What are the existing regulations?

  • The urban co-operative banks are regulated and supervised by State Registrars of Co-operative Societies, Central Registrar of Co-operative Societies in case of Multi-state co-operative banks and by Reserve Bank.
  • The Registrars of Co-operative Societies of the States exercise powers under the respective Co-operative Societies Act of the States in regard to incorporation, registration, management, amalgamation, reconstruction or liquidation.
  • In case of the urban co-operative banks having multi-state presence, the Central Registrar of Co-operative Societies, New Delhi, exercises such powers.
  • The banking related functions, such as issue of license to start new banks / branches, matters relating to interest rates, loan policies, investments, prudential exposure norms etc. are regulated and supervised by the Reserve Bank of India under the provisions of the Banking Regulation Act, 1949(AACS).
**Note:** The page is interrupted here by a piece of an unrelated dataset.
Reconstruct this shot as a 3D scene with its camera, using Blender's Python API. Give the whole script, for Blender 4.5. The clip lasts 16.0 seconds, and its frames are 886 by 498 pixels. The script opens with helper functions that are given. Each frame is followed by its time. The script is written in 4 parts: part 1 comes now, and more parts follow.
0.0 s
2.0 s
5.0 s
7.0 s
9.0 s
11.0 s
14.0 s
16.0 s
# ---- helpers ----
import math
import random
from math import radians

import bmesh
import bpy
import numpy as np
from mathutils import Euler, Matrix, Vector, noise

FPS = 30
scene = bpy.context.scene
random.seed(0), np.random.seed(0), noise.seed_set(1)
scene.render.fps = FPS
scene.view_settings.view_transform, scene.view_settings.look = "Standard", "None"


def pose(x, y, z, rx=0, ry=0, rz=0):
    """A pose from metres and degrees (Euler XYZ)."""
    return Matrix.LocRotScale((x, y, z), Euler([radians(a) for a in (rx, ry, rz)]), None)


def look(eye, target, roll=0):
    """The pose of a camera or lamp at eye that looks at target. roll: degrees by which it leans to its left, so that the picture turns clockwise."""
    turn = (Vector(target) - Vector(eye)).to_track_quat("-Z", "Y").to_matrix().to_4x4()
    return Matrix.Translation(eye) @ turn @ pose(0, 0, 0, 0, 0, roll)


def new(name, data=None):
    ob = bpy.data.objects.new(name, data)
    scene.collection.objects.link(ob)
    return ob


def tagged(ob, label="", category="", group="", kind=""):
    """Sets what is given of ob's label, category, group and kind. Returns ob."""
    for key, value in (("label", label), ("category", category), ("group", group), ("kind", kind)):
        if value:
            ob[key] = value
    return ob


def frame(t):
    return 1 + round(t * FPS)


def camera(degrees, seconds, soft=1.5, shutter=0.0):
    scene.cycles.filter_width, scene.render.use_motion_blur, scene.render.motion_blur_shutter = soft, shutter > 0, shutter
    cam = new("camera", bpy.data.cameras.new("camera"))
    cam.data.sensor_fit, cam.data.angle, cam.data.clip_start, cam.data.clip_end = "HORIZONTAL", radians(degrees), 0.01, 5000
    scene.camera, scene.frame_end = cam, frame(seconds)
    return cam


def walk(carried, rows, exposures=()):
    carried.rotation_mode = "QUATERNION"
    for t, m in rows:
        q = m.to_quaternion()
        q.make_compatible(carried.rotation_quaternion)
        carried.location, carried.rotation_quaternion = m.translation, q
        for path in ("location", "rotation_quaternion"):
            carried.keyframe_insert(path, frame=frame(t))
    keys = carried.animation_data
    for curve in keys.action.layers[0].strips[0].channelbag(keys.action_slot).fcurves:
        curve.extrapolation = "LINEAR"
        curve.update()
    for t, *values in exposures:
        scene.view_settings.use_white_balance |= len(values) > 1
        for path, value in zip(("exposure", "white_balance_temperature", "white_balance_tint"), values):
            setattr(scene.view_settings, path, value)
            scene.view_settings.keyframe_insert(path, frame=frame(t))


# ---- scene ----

What is the Vision document?

  • There was a proliferation of licences issued between 1991 and 1998. 
  • RBI to deal with the problems of cooperative banks issued a vision document in 2004-05 and stopped all licences of new branches and new bank entities.
  • Under the vision document, a Memorandum of Agreement was entered into by the RBI with each of the States, where the State accepted an audit by professional auditors, and constituted a Task Force for urban cooperative banks which was co-chaired by the RCS and the RBI Regional Director.
  • This worked very well and a number of cooperative banks were delicensed, merged or liquidated. 
  • As per the RBI Financial Stability Report (2017-18), there were only four urban cooperative banks with capital adequacy ratios below the regulated threshold.

Conclusion

  • The RBI has announced a scheme for voluntary transition of urban cooperative banks into small finance banks, in line with the recommendations of a high-powered committee chaired by former Deputy Governor of the RBI, R. Gandhi.
  • RBI has given the choice to urban cooperative banks to convert to small finance banks. 
  • That option is there for those players with more than ₹50 crore capital and 15% capital adequacy. 
  • This is an incentive as they will then be able to grow their capital by issuing shares at a premium. 
  • RBI has also said that for urban cooperative banks there could be an umbrella organisation promoted by the banks themselves to raise capital as a joint stock company can from the markets.